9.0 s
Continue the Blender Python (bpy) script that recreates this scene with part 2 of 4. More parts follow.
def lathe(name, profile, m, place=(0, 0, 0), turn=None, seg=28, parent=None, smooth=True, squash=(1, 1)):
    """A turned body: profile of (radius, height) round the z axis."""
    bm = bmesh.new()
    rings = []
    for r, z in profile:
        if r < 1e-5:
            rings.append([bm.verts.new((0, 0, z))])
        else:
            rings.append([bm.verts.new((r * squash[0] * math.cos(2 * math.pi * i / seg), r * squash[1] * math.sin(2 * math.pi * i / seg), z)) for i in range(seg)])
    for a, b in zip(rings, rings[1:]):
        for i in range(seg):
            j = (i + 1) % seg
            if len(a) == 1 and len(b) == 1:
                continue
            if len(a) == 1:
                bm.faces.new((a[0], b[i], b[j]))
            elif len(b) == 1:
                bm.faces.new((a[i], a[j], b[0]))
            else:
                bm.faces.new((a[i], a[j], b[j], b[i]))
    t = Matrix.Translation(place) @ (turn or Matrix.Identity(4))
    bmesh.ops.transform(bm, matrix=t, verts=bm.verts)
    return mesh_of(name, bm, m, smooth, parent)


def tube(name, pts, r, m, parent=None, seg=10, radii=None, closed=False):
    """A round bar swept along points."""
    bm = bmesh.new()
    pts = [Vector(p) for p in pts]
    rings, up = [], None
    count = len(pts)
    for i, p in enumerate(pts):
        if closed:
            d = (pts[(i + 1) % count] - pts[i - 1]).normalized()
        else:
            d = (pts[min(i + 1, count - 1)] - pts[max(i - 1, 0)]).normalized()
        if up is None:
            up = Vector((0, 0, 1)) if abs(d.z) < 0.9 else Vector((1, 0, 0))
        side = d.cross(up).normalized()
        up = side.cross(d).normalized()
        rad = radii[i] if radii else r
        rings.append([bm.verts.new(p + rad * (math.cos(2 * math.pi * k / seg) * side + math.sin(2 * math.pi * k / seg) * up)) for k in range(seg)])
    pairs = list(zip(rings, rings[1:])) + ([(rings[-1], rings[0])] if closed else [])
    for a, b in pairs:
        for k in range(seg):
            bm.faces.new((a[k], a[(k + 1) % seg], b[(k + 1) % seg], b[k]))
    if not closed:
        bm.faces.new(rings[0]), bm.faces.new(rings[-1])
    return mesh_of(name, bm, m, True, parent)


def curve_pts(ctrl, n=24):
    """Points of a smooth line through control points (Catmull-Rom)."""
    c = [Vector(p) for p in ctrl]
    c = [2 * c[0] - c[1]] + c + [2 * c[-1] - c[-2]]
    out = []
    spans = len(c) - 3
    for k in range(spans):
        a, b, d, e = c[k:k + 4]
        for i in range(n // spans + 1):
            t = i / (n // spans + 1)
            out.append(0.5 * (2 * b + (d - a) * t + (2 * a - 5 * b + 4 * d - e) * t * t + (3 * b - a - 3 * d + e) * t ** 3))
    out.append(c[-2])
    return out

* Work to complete
All the data must be duplicated exactly, with nothing added or removed.

* Full solution
9.0 s
Continue the Blender Python (bpy) script that recreates this scene with part 2 of 4. More parts follow.
def lathe(name, profile, m, place=(0, 0, 0), turn=None, seg=28, parent=None, smooth=True, squash=(1, 1)):
    """A turned body: profile of (radius, height) round the z axis."""
    bm = bmesh.new()
    rings = []
    for r, z in profile:
        if r < 1e-5:
            rings.append([bm.verts.new((0, 0, z))])
        else:
            rings.append([bm.verts.new((r * squash[0] * math.cos(2 * math.pi * i / seg), r * squash[1] * math.sin(2 * math.pi * i / seg), z)) for i in range(seg)])
    for a, b in zip(rings, rings[1:]):
        for i in range(seg):
            j = (i + 1) % seg
            if len(a) == 1 and len(b) == 1:
                continue
            if len(a) == 1:
                bm.faces.new((a[0], b[i], b[j]))
            elif len(b) == 1:
                bm.faces.new((a[i], a[j], b[0]))
            else:
                bm.faces.new((a[i], a[j], b[j], b[i]))
    t = Matrix.Translation(place) @ (turn or Matrix.Identity(4))
    bmesh.ops.transform(bm, matrix=t, verts=bm.verts)
    return mesh_of(name, bm, m, smooth, parent)


def tube(name, pts, r, m, parent=None, seg=10, radii=None, closed=False):
    """A round bar swept along points."""
    bm = bmesh.new()
    pts = [Vector(p) for p in pts]
    rings, up = [], None
    count = len(pts)
    for i, p in enumerate(pts):
        if closed:
            d = (pts[(i + 1) % count] - pts[i - 1]).normalized()
        else:
            d = (pts[min(i + 1, count - 1)] - pts[max(i - 1, 0)]).normalized()
        if up is None:
            up = Vector((0, 0, 1)) if abs(d.z) < 0.9 else Vector((1, 0, 0))
        side = d.cross(up).normalized()
        up = side.cross(d).normalized()
        rad = radii[i] if radii else r
        rings.append([bm.verts.new(p + rad * (math.cos(2 * math.pi * k / seg) * side + math.sin(2 * math.pi * k / seg) * up)) for k in range(seg)])
    pairs = list(zip(rings, rings[1:])) + ([(rings[-1], rings[0])] if closed else [])
    for a, b in pairs:
        for k in range(seg):
            bm.faces.new((a[k], a[(k + 1) % seg], b[(k + 1) % seg], b[k]))
    if not closed:
        bm.faces.new(rings[0]), bm.faces.new(rings[-1])
    return mesh_of(name, bm, m, True, parent)


def curve_pts(ctrl, n=24):
    """Points of a smooth line through control points (Catmull-Rom)."""
    c = [Vector(p) for p in ctrl]
    c = [2 * c[0] - c[1]] + c + [2 * c[-1] - c[-2]]
    out = []
    spans = len(c) - 3
    for k in range(spans):
        a, b, d, e = c[k:k + 4]
        for i in range(n // spans + 1):
            t = i / (n // spans + 1)
            out.append(0.5 * (2 * b + (d - a) * t + (2 * a - 5 * b + 4 * d - e) * t * t + (3 * b - a - 3 * d + e) * t ** 3))
    out.append(c[-2])
    return out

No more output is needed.